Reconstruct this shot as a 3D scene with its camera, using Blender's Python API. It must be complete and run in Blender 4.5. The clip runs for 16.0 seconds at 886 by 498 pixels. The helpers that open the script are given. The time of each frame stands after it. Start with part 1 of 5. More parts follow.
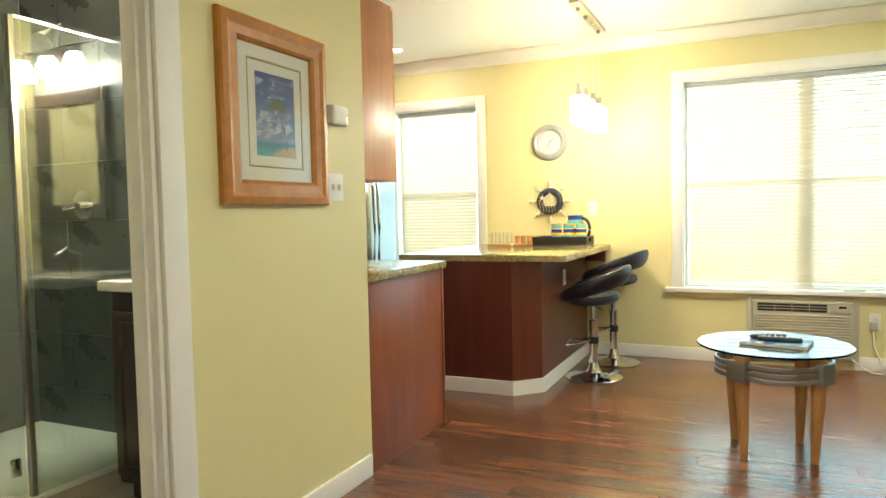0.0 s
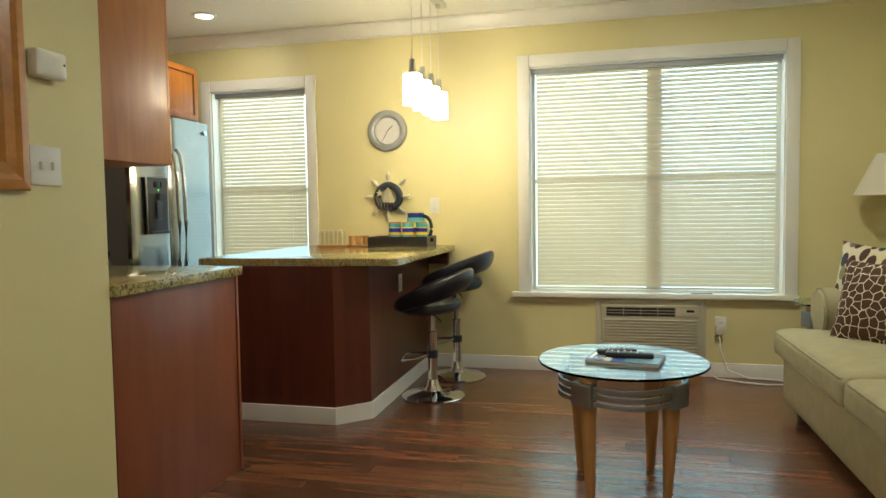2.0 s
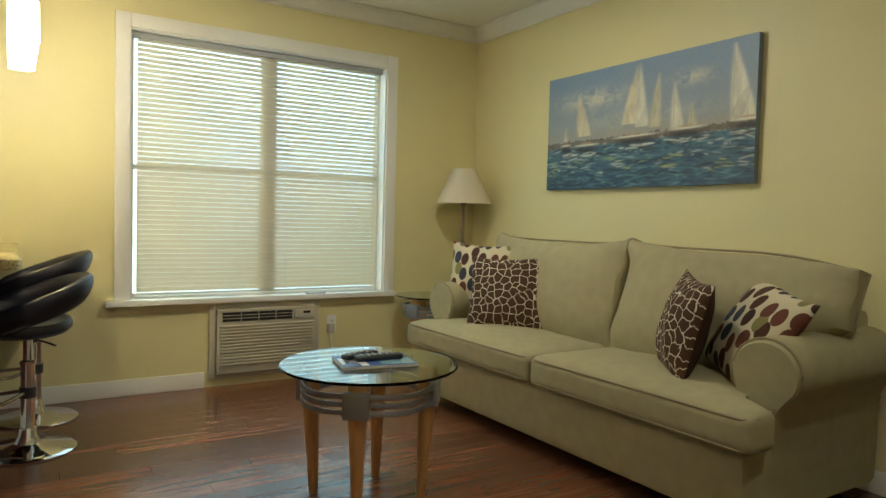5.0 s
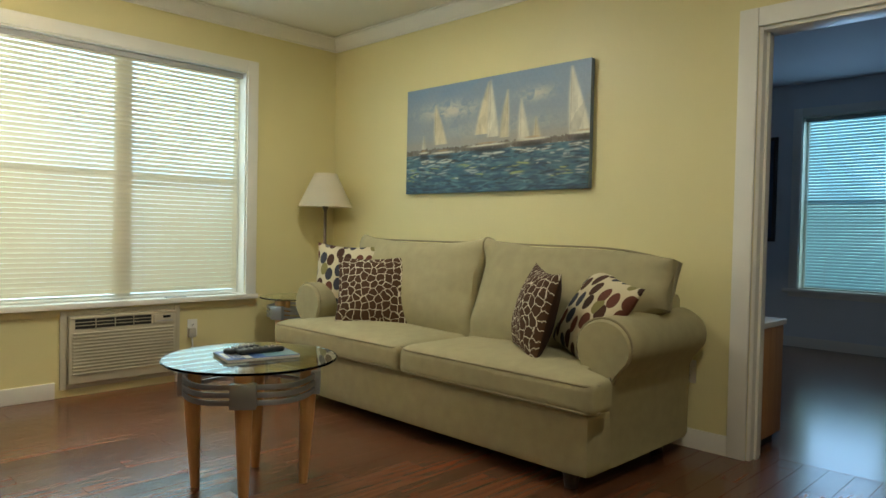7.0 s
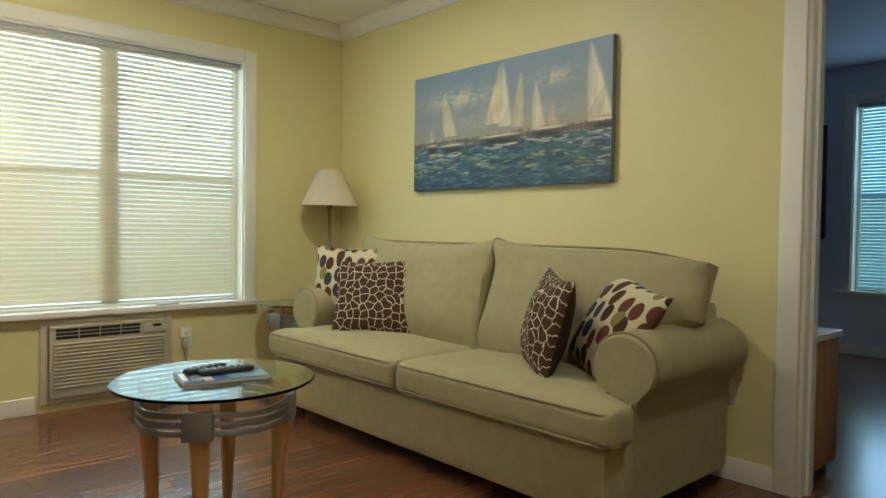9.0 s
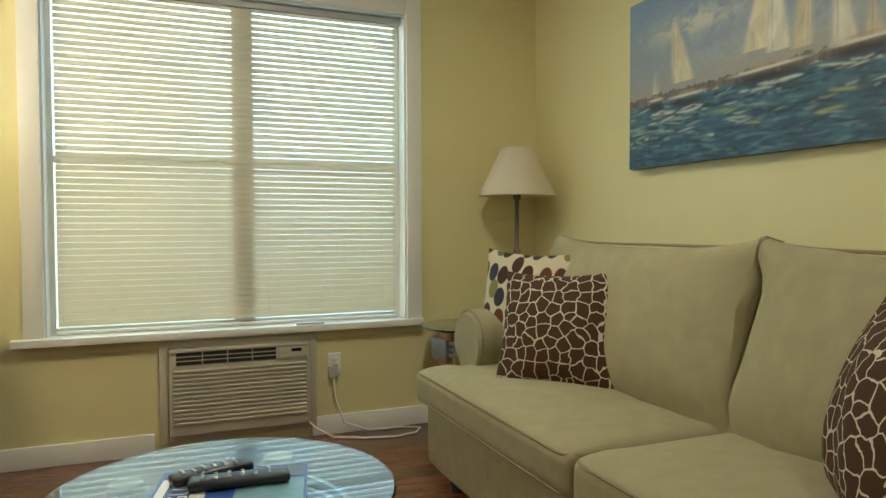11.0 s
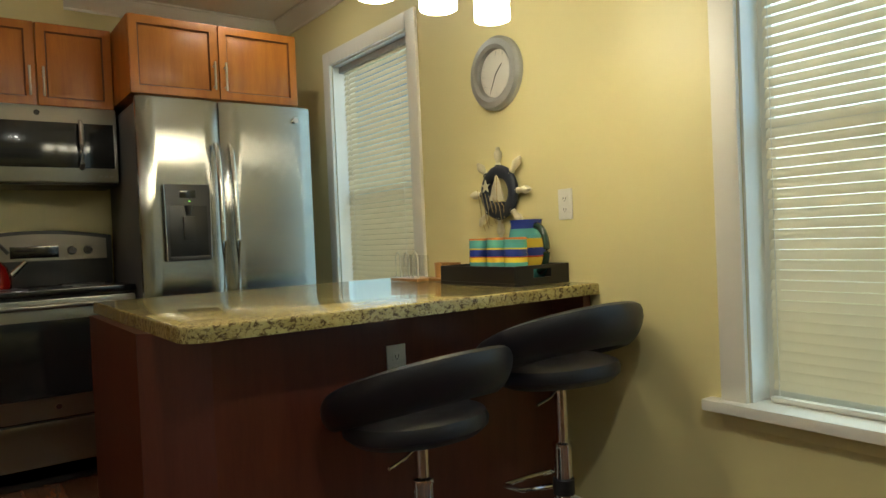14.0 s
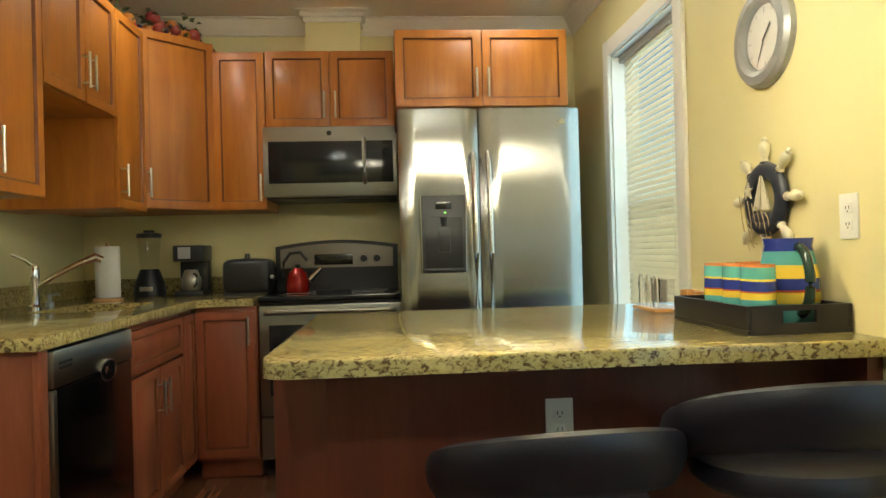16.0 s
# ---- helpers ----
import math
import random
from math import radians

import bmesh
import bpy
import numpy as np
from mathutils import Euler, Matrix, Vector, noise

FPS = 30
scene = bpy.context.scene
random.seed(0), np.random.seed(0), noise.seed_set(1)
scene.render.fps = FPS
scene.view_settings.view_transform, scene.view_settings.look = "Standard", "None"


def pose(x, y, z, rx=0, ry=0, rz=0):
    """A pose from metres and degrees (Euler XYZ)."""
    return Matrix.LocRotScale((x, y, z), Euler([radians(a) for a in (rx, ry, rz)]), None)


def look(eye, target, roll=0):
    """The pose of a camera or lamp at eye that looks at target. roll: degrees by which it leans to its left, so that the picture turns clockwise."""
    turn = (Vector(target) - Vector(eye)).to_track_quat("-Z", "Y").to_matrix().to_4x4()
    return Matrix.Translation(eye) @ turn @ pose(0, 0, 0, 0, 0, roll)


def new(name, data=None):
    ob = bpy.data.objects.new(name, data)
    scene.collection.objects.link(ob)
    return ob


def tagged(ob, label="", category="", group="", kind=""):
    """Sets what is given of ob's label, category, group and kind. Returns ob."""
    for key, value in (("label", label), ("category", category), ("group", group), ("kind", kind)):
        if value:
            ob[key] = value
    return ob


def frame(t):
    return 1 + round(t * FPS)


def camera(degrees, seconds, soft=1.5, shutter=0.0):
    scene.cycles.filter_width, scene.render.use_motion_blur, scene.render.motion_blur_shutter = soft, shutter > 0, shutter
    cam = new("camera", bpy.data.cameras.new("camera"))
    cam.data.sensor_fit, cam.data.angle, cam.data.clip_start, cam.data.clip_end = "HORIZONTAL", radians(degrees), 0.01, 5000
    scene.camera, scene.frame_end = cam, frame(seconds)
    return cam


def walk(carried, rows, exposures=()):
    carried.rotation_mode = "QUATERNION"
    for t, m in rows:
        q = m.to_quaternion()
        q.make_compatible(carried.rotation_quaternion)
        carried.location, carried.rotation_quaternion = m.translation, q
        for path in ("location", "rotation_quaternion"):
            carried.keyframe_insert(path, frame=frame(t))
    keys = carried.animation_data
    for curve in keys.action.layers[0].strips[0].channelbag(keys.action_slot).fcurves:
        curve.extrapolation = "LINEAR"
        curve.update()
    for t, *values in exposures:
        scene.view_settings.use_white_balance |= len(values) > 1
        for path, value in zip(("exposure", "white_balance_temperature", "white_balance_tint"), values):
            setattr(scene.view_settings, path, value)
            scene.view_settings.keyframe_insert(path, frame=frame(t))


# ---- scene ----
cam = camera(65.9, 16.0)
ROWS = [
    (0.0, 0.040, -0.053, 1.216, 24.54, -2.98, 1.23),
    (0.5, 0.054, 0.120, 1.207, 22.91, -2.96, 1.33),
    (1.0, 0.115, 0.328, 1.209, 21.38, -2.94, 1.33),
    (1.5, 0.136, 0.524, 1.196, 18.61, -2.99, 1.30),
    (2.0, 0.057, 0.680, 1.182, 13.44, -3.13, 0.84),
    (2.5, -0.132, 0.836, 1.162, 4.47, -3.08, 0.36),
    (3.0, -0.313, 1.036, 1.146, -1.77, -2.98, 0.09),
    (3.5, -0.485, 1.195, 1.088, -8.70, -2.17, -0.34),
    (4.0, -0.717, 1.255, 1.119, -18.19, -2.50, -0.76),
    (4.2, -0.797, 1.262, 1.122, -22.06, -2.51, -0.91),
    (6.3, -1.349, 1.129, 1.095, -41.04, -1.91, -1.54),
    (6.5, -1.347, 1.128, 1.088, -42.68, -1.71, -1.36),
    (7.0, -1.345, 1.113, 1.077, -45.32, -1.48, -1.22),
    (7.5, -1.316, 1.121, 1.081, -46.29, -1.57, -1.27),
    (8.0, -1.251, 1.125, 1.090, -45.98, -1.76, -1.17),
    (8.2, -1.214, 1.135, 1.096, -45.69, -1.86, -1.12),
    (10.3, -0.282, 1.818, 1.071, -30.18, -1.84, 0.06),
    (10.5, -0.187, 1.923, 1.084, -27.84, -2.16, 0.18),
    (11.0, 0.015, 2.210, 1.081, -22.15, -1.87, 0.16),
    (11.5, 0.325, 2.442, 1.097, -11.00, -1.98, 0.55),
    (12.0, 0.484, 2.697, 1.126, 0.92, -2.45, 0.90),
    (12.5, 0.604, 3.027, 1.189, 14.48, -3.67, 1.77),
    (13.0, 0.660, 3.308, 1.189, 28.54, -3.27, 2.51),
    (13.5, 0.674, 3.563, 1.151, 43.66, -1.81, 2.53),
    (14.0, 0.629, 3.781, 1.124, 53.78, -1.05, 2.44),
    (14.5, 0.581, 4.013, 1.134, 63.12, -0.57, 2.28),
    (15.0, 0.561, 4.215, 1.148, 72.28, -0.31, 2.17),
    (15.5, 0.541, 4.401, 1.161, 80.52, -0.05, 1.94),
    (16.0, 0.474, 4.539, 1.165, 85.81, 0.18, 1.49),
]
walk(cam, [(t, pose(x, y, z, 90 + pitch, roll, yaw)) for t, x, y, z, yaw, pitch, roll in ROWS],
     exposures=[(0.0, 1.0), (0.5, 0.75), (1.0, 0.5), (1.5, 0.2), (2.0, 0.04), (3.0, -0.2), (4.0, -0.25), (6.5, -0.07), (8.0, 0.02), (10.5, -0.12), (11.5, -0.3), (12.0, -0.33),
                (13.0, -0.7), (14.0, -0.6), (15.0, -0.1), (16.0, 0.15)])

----

Restate the data above exactly, stripping out each image.

Output for this task.
Reconstruct this shot as a 3D scene with its camera, using Blender's Python API. It must be complete and run in Blender 4.5. The clip runs for 16.0 seconds at 886 by 498 pixels. The helpers that open the script are given. The time of each frame stands after it. Start with part 1 of 5. More parts follow.
0.0 s
2.0 s
5.0 s
7.0 s
9.0 s
11.0 s
14.0 s
16.0 s
# ---- helpers ----
import math
import random
from math import radians

import bmesh
import bpy
import numpy as np
from mathutils import Euler, Matrix, Vector, noise

FPS = 30
scene = bpy.context.scene
random.seed(0), np.random.seed(0), noise.seed_set(1)
scene.render.fps = FPS
scene.view_settings.view_transform, scene.view_settings.look = "Standard", "None"


def pose(x, y, z, rx=0, ry=0, rz=0):
    """A pose from metres and degrees (Euler XYZ)."""
    return Matrix.LocRotScale((x, y, z), Euler([radians(a) for a in (rx, ry, rz)]), None)


def look(eye, target, roll=0):
    """The pose of a camera or lamp at eye that looks at target. roll: degrees by which it leans to its left, so that the picture turns clockwise."""
    turn = (Vector(target) - Vector(eye)).to_track_quat("-Z", "Y").to_matrix().to_4x4()
    return Matrix.Translation(eye) @ turn @ pose(0, 0, 0, 0, 0, roll)


def new(name, data=None):
    ob = bpy.data.objects.new(name, data)
    scene.collection.objects.link(ob)
    return ob


def tagged(ob, label="", category="", group="", kind=""):
    """Sets what is given of ob's label, category, group and kind. Returns ob."""
    for key, value in (("label", label), ("category", category), ("group", group), ("kind", kind)):
        if value:
            ob[key] = value
    return ob


def frame(t):
    return 1 + round(t * FPS)


def camera(degrees, seconds, soft=1.5, shutter=0.0):
    scene.cycles.filter_width, scene.render.use_motion_blur, scene.render.motion_blur_shutter = soft, shutter > 0, shutter
    cam = new("camera", bpy.data.cameras.new("camera"))
    cam.data.sensor_fit, cam.data.angle, cam.data.clip_start, cam.data.clip_end = "HORIZONTAL", radians(degrees), 0.01, 5000
    scene.camera, scene.frame_end = cam, frame(seconds)
    return cam


def walk(carried, rows, exposures=()):
    carried.rotation_mode = "QUATERNION"
    for t, m in rows:
        q = m.to_quaternion()
        q.make_compatible(carried.rotation_quaternion)
        carried.location, carried.rotation_quaternion = m.translation, q
        for path in ("location", "rotation_quaternion"):
            carried.keyframe_insert(path, frame=frame(t))
    keys = carried.animation_data
    for curve in keys.action.layers[0].strips[0].channelbag(keys.action_slot).fcurves:
        curve.extrapolation = "LINEAR"
        curve.update()
    for t, *values in exposures:
        scene.view_settings.use_white_balance |= len(values) > 1
        for path, value in zip(("exposure", "white_balance_temperature", "white_balance_tint"), values):
            setattr(scene.view_settings, path, value)
            scene.view_settings.keyframe_insert(path, frame=frame(t))


# ---- scene ----
cam = camera(65.9, 16.0)
ROWS = [
    (0.0, 0.040, -0.053, 1.216, 24.54, -2.98, 1.23),
    (0.5, 0.054, 0.120, 1.207, 22.91, -2.96, 1.33),
    (1.0, 0.115, 0.328, 1.209, 21.38, -2.94, 1.33),
    (1.5, 0.136, 0.524, 1.196, 18.61, -2.99, 1.30),
    (2.0, 0.057, 0.680, 1.182, 13.44, -3.13, 0.84),
    (2.5, -0.132, 0.836, 1.162, 4.47, -3.08, 0.36),
    (3.0, -0.313, 1.036, 1.146, -1.77, -2.98, 0.09),
    (3.5, -0.485, 1.195, 1.088, -8.70, -2.17, -0.34),
    (4.0, -0.717, 1.255, 1.119, -18.19, -2.50, -0.76),
    (4.2, -0.797, 1.262, 1.122, -22.06, -2.51, -0.91),
    (6.3, -1.349, 1.129, 1.095, -41.04, -1.91, -1.54),
    (6.5, -1.347, 1.128, 1.088, -42.68, -1.71, -1.36),
    (7.0, -1.345, 1.113, 1.077, -45.32, -1.48, -1.22),
    (7.5, -1.316, 1.121, 1.081, -46.29, -1.57, -1.27),
    (8.0, -1.251, 1.125, 1.090, -45.98, -1.76, -1.17),
    (8.2, -1.214, 1.135, 1.096, -45.69, -1.86, -1.12),
    (10.3, -0.282, 1.818, 1.071, -30.18, -1.84, 0.06),
    (10.5, -0.187, 1.923, 1.084, -27.84, -2.16, 0.18),
    (11.0, 0.015, 2.210, 1.081, -22.15, -1.87, 0.16),
    (11.5, 0.325, 2.442, 1.097, -11.00, -1.98, 0.55),
    (12.0, 0.484, 2.697, 1.126, 0.92, -2.45, 0.90),
    (12.5, 0.604, 3.027, 1.189, 14.48, -3.67, 1.77),
    (13.0, 0.660, 3.308, 1.189, 28.54, -3.27, 2.51),
    (13.5, 0.674, 3.563, 1.151, 43.66, -1.81, 2.53),
    (14.0, 0.629, 3.781, 1.124, 53.78, -1.05, 2.44),
    (14.5, 0.581, 4.013, 1.134, 63.12, -0.57, 2.28),
    (15.0, 0.561, 4.215, 1.148, 72.28, -0.31, 2.17),
    (15.5, 0.541, 4.401, 1.161, 80.52, -0.05, 1.94),
    (16.0, 0.474, 4.539, 1.165, 85.81, 0.18, 1.49),
]
walk(cam, [(t, pose(x, y, z, 90 + pitch, roll, yaw)) for t, x, y, z, yaw, pitch, roll in ROWS],
     exposures=[(0.0, 1.0), (0.5, 0.75), (1.0, 0.5), (1.5, 0.2), (2.0, 0.04), (3.0, -0.2), (4.0, -0.25), (6.5, -0.07), (8.0, 0.02), (10.5, -0.12), (11.5, -0.3), (12.0, -0.33),
                (13.0, -0.7), (14.0, -0.6), (15.0, -0.1), (16.0, 0.15)])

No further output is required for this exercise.